The ugly: What if I have trouble paying it back?

Unfortunately, BNPL has become so tempting for shoppers that the Monetary Authority of Singapore has started investigating the role of BNPL schemes contributing to growing debt. In fact, according to a recent survey by Finder, 27 per cent of Singaporeans who reported using a Buy Now Play Later scheme believed they were financially worse off because of it.

The allure of these types of payment options resulted in people buying more things on impulse and overstretching their budget. Since you are breaking down your purchases into smaller monthly payments, it's harder to see how much you actually spent, which can result in mismanaged finances.

If you find yourself in a position where making your monthly installments is difficult, you should discuss these concerns with a representative of the BNPL company.

Some companies, like Atome, may allow you to push back your repayment date.If your debt is unmanageable, however, you might want to look into a debt consolidation plan, which amalgamates all existing debt into one loan for you to pay back. These typically charge interest rates of 2.77 per cent to 5.75 per cent per annum and last up to 10 years.

How does BNPL compare to credit cards and personal loans?

You may be wondering how a BNPL plan compares to other forms of credit, like credit cards.

At its core, credit cards and BNPL both allow you to pay in advance for things, though credit cards will give you a higher spending limit. Moreover, credit cards will typically charge you a monthly installment based on how much you spend overall (ie, $50 minimum or 3 per cent) of your statement.

On the other hand, BNPL plans are micro-loans for individual items you purchase. Additionally, BNPL payments are automatically withdrawn from your accounts. While you can set automatic withdrawals with a credit card, this is not the default.

Traditional bank personal loan costs

Alternatively, personal loans are better for larger projects and expenditures, like wedding costs or a vacation.

This is since taking out a loan means you will only pay one monthly payment over years, rather than using multiple BNPL plans for several expenses and losing track of them. However, they usually have higher interest rates than BNPL plans. Additionally, to take out a personal loan in Singapore you must have a minimum annual income of $20,000 and borrow at least $1,000.

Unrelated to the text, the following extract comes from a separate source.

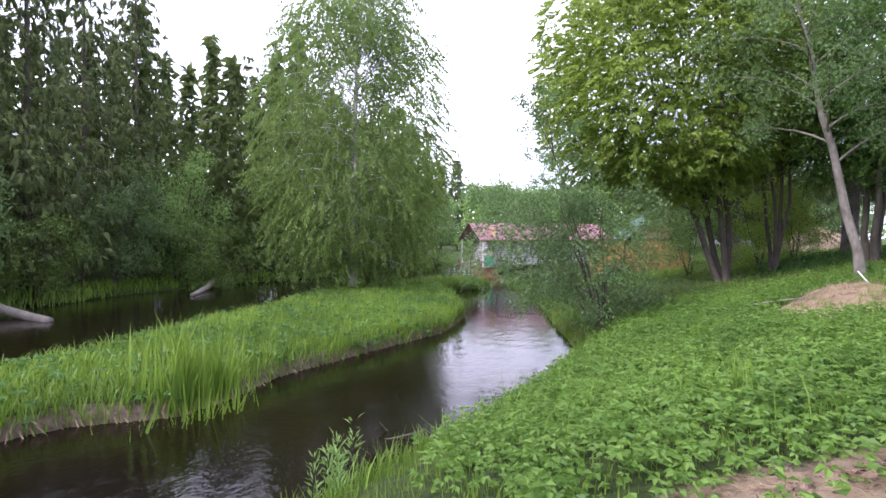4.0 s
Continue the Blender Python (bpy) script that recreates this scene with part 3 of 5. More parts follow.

On the other hand, BNPL companies only require their users to have a Singaporean address, Singaporean-issued bank card, and be 21 or older.

BNPL may be a good option, but only if you can pay it back

If you need to buy an expensive item (like a work laptop) immediately but can't afford the full payment at checkout, then a BNPL plan could be a good option.

Since BNPL plans often charge little or no processing fees and provide an interest-free period, you can manage your purchase in smaller, more digestible payments. They're also good options if you have a steady cash flow but may be in a place where you want to reduce how much credit you're using in a particular month.

Alternatively, if you are looking to fund something large like a wedding or renovation, then it will be worthwhile to just take out a personal loan. This gives you a lump sum to pay back monthly.

That said, BNPLs are not good for people who are chronically low on cash. While it is tempting to shop and only pay a little bit for your purchases each month, you are still liable for paying back to the entire amount. Failure to do so can result in penalties and loan default.

Thus, for impulse purchases and items that are financially out of reach, the best financial decision is to wait until you can pay for what you want upfront. This way you won't be beholden to any additional monthly payments and won't risk getting into debt.